23. Aucun tems n’est plus propre que l’interrègne, pour donner l’essor aux plaintes que la nation peut avoir à faire sur de pareils griefs ; car alors elle ne craint ni le roi ni ses favoris. En cela elle imite à peu-près les anciens Égyptiens, qui faisoient le procès à leurs maîtres, avant que de leur rendre les honneurs de la sépulture. Au reste la prudence & la sûreté des Polonois veulent qu’ils agissent de la sorte, puisque de l’examen des exorbitances, provient un nouveau plan pour les pacta conventa, & par conséquent l’espoir d’un meilleur sort sous le règne suivant.

Confédération, suite de la convocation.24. Si la diette de convocation est rompue, le parti le plus nombreux, qui est ordinairement celui du Primat, ne manque jamais de se confédérer : & si elle s’achève heureusement, elle se termine par une confédération générale des deux ordres, qui conviennent tantôt de donner l’exclusion aux Piastes, comme on le fit après la mort de Jean Sobiesky : tantôt d’exclure les étrangers, comme cela est arrivé à la fin du dernier règne.

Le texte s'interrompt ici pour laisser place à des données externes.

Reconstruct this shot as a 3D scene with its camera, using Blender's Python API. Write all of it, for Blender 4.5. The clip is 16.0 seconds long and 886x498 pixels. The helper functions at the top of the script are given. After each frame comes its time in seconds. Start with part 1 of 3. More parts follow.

25. Lorsqu’on a réglé ce point important, on convient du jour auquel s’assemblera la diette d’élection, & de la manière dont la noblesse devra s’y présenter, avec quelle suite & avec quels équipages. C’est une chose qu’il faut arranger nécessairement & même avec beaucoup de sagesse : car la populace immense, que les Polonois traînent ordinairement après eux, pourroit dans une semblable conjoncture causer bien du trouble & affamer la province.

26. Enfin le Primat, les sénateurs, les ministres & les nonces signent l’acte de la confédération : acte qui contient les pacta dont on est convenu pour la sûreté tant interne qu’externe, & pour la manière d’élire le roi. Ils signent outre cela un formulaire de serment approprié au rang de chacun d’entre eux, & par lequel ils s’engagent, en premier lieu, à ne nommer & ne choisir pour roi qu’un candidat tel que la confédération le désigne : en second lieu, à ne se livrer ni à l’intérêt particulier ni aux cabales : en troisième lieu, à regarder comme ennemi de la patrie quiconque n’accédera pas à la confédération présente, ou quiconque entreprendra de faire scission. Il y a de plus le serment du garde de la couronne, qui porte qu’il ne la remettra qu’à celui que les ordres assemblés auront librement reconnu pour chef de la république.

Diétines de relations.27. Après que la diette de convocation est séparée, les nonces s’en retournent dans leurs provinces, où l’on tient des diétines, auxquelles ils font rapport de ce qui s’est passé dans la diette. Sur ce rapport la noblesse de chaque district prend les mesures qu’elle juge convenables ; & il n’est pas rare de voir qu’on y en prenne de directement contraire au projet de la confédération formée sous les yeux du primat.

28. C’est donc de l’habileté du primat d’empêcher, autant qu’il le peut, par son activité & celle de ses adhérens, que cette foule innombrable de gentils-hommes, qui doivent figurer dans le champ électoral, n’y apportent quelque penchant à faire scission. Le meilleur moyen pour éviter ce malheur est de les engager par des libéralités, & par l’espoir d’un avenir flatteur, à signer le formulaire du serment & à se confédérer comme les autres. Mais il s’en trouve toujours quantité de rétifs, soit qu’ils aient déjà des vues opposées, soit qu’ils veuillent demeurer maîtres de bien vendre leurs suffrages, & d’embrasser le parti qui leur plaira suivant les circonstances. Quoiqu’il en puisse être, les diétines dont il s’agit, nomment leurs nonces pour assister à la diette d’élection, & indiquent le tems où les habitans des palatinats & des territoires monteront à cheval pour passer en revue, & pour se préparer à marcher chacun sous leurs drapeaux vers le champ de Wola.